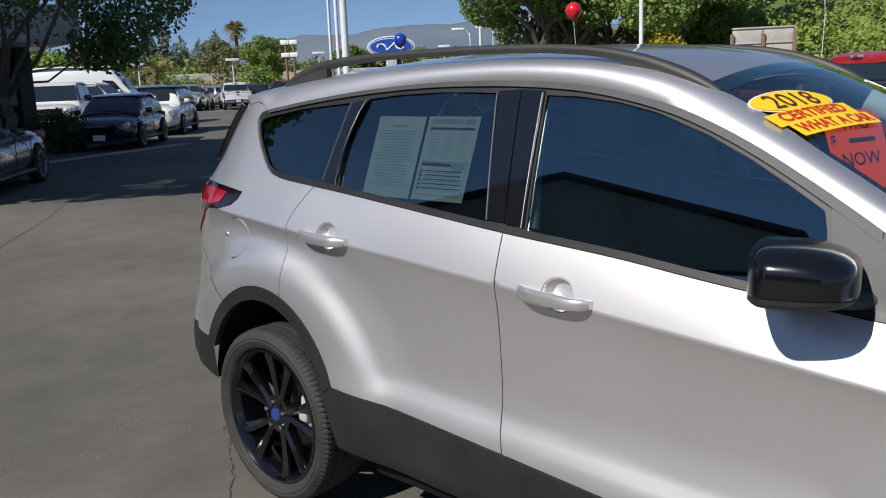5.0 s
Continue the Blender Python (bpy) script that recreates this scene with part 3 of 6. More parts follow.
# side windows
GF = [(-0.165, 1.172), (-0.198, 1.546), (-0.091, 1.541), (0.042, 1.524), (0.170, 1.494), (0.320, 1.440), (0.443, 1.384), (0.557, 1.322), (0.631, 1.279), (0.643, 1.240), (0.668, 1.094), (0.374, 1.122), (0.1, 1.147)]
GR = [(-0.312, 1.184), (-0.383, 1.556), (-0.6, 1.562), (-0.80, 1.556), (-0.940, 1.544), (-0.985, 1.470), (-1.005, 1.380), (-1.000, 1.300), (-0.985, 1.246), (-0.65, 1.216)]
GQ = rounded([(-1.075, 1.260), (-1.022, 1.534), (-1.30, 1.512), (-1.560, 1.474), (-1.565, 1.455), (-1.470, 1.365), (-1.415, 1.308), (-1.345, 1.282)], 0.02, 3)
frame_outer = belt_line(1.051, -1.385) + DLO_REAR[1:] + [(x, dlo_top(x)) for x in np.linspace(-1.49, 1.02, 60)]
sheet("window_surround", frame_outer, body, TRIM, suv, holes=[GF, GR, GQ], off=-0.005, rim=0.004, res=0.04, hole_rim=0.01)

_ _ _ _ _

= AIM =
Output exactly the lines above, from the one holding "Continue the Blender" through the end of the data, including the first and last.

= RESPONSE =
Continue the Blender Python (bpy) script that recreates this scene with part 3 of 6. More parts follow.
# side windows
GF = [(-0.165, 1.172), (-0.198, 1.546), (-0.091, 1.541), (0.042, 1.524), (0.170, 1.494), (0.320, 1.440), (0.443, 1.384), (0.557, 1.322), (0.631, 1.279), (0.643, 1.240), (0.668, 1.094), (0.374, 1.122), (0.1, 1.147)]
GR = [(-0.312, 1.184), (-0.383, 1.556), (-0.6, 1.562), (-0.80, 1.556), (-0.940, 1.544), (-0.985, 1.470), (-1.005, 1.380), (-1.000, 1.300), (-0.985, 1.246), (-0.65, 1.216)]
GQ = rounded([(-1.075, 1.260), (-1.022, 1.534), (-1.30, 1.512), (-1.560, 1.474), (-1.565, 1.455), (-1.470, 1.365), (-1.415, 1.308), (-1.345, 1.282)], 0.02, 3)
frame_outer = belt_line(1.051, -1.385) + DLO_REAR[1:] + [(x, dlo_top(x)) for x in np.linspace(-1.49, 1.02, 60)]
sheet("window_surround", frame_outer, body, TRIM, suv, holes=[GF, GR, GQ], off=-0.005, rim=0.004, res=0.04, hole_rim=0.01)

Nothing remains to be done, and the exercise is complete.